- **DATA LINES**
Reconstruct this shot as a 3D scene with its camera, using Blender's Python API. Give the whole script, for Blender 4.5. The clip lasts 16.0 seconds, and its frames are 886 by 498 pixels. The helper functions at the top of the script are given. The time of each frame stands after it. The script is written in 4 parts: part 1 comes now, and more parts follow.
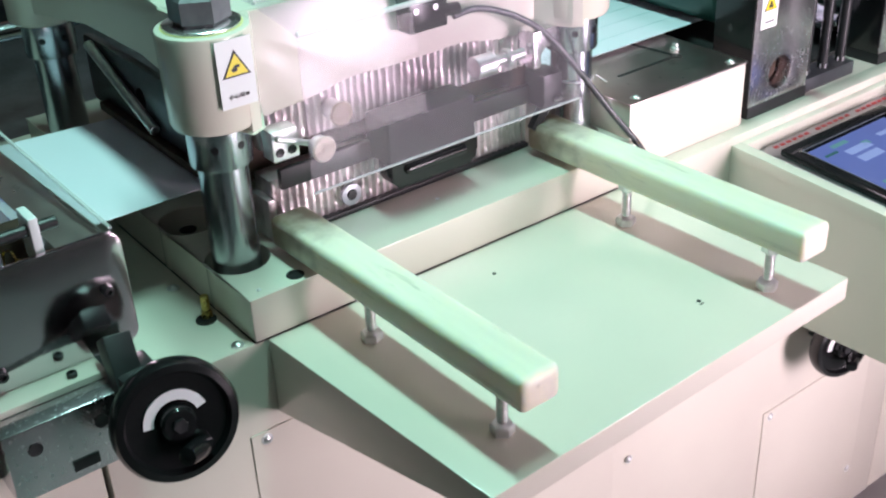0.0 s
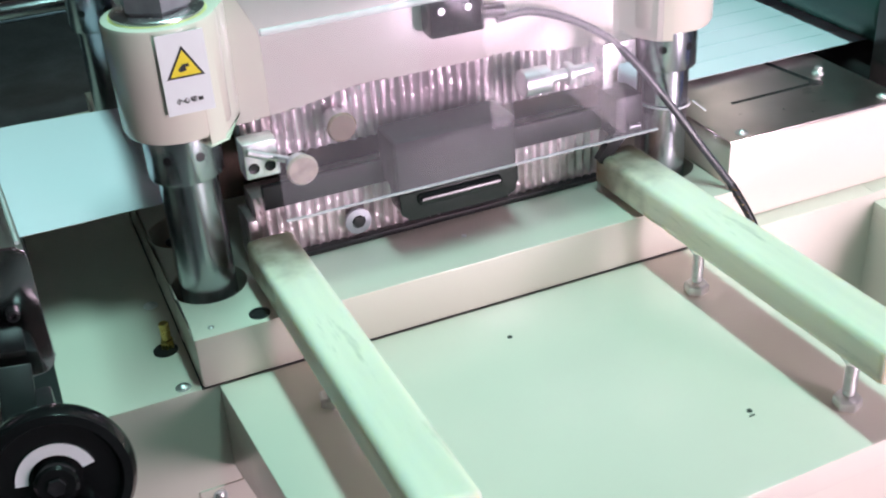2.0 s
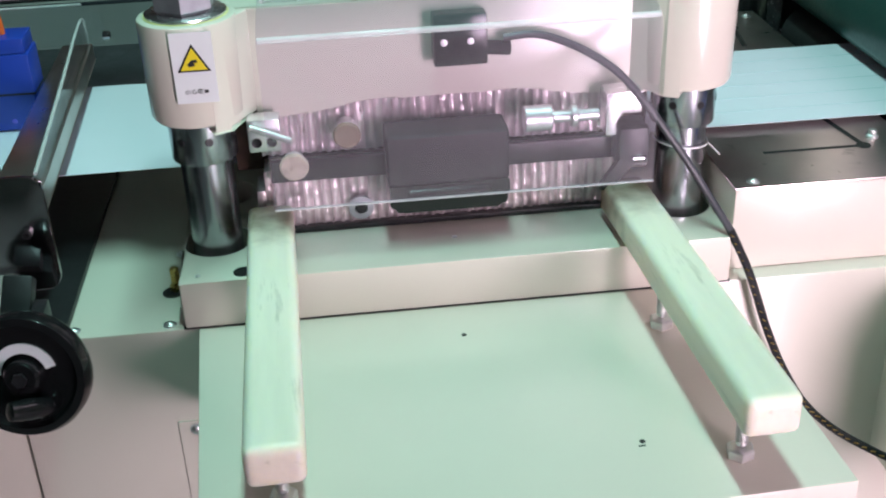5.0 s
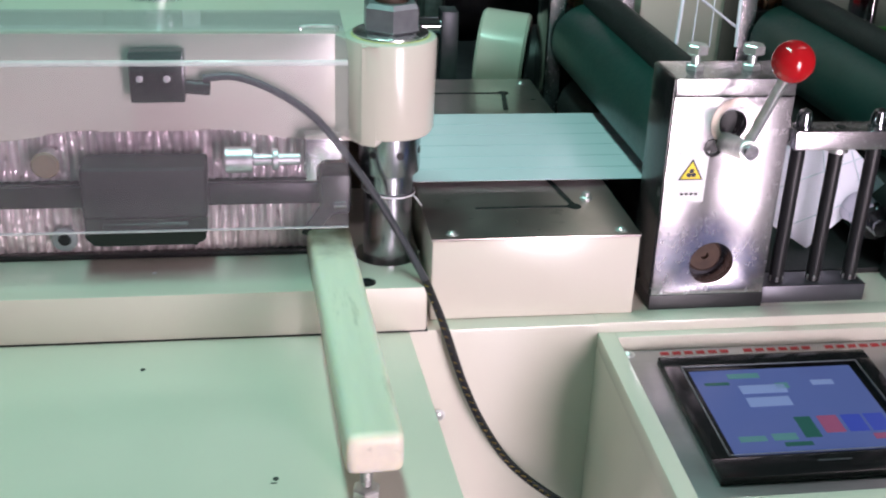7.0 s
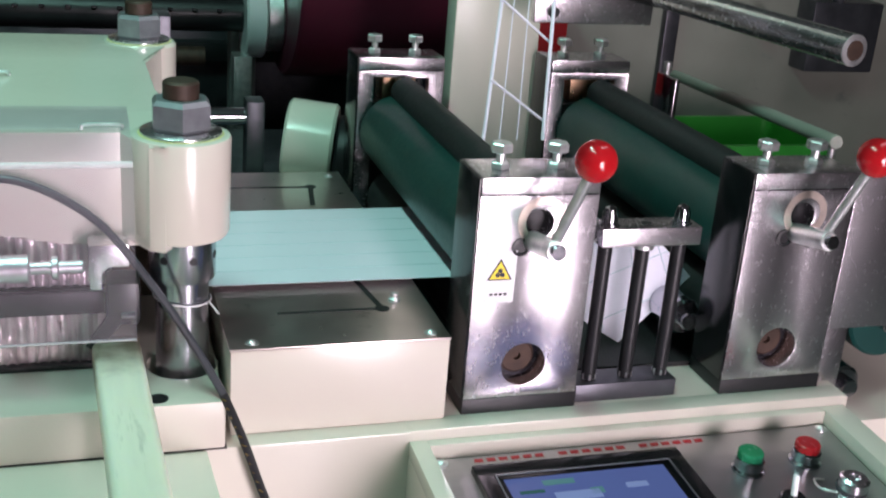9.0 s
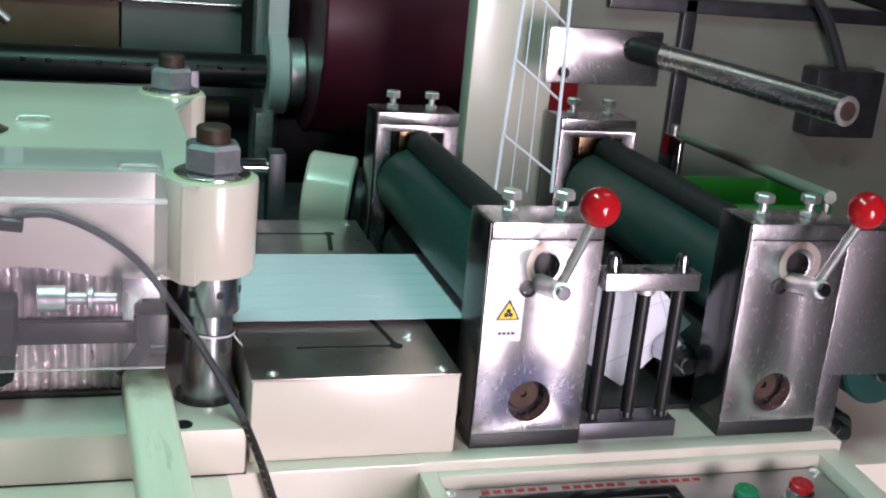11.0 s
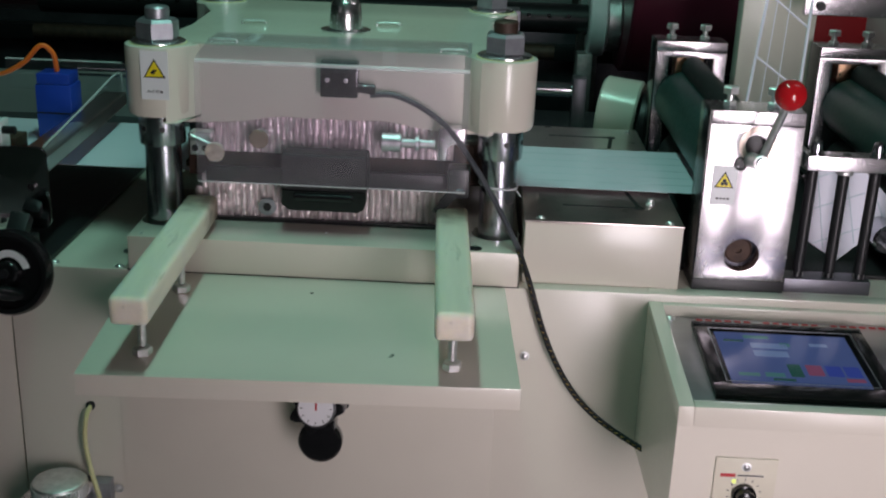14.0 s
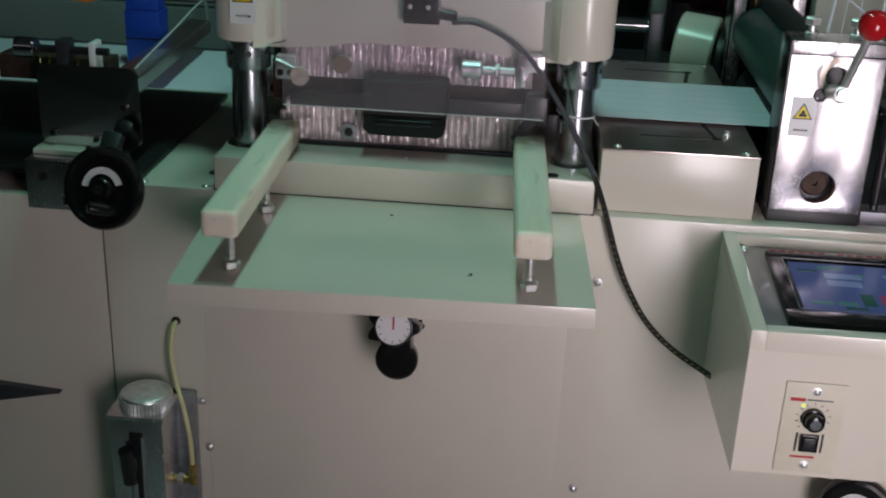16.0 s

- **WRITTEN INSTRUCTION**
Without the pictures, output the full listing exactly as it stands.

- **RESULT BELOW**
Reconstruct this shot as a 3D scene with its camera, using Blender's Python API. Give the whole script, for Blender 4.5. The clip lasts 16.0 seconds, and its frames are 886 by 498 pixels. The helper functions at the top of the script are given. The time of each frame stands after it. The script is written in 4 parts: part 1 comes now, and more parts follow.
0.0 s
2.0 s
5.0 s
7.0 s
9.0 s
11.0 s
14.0 s
16.0 s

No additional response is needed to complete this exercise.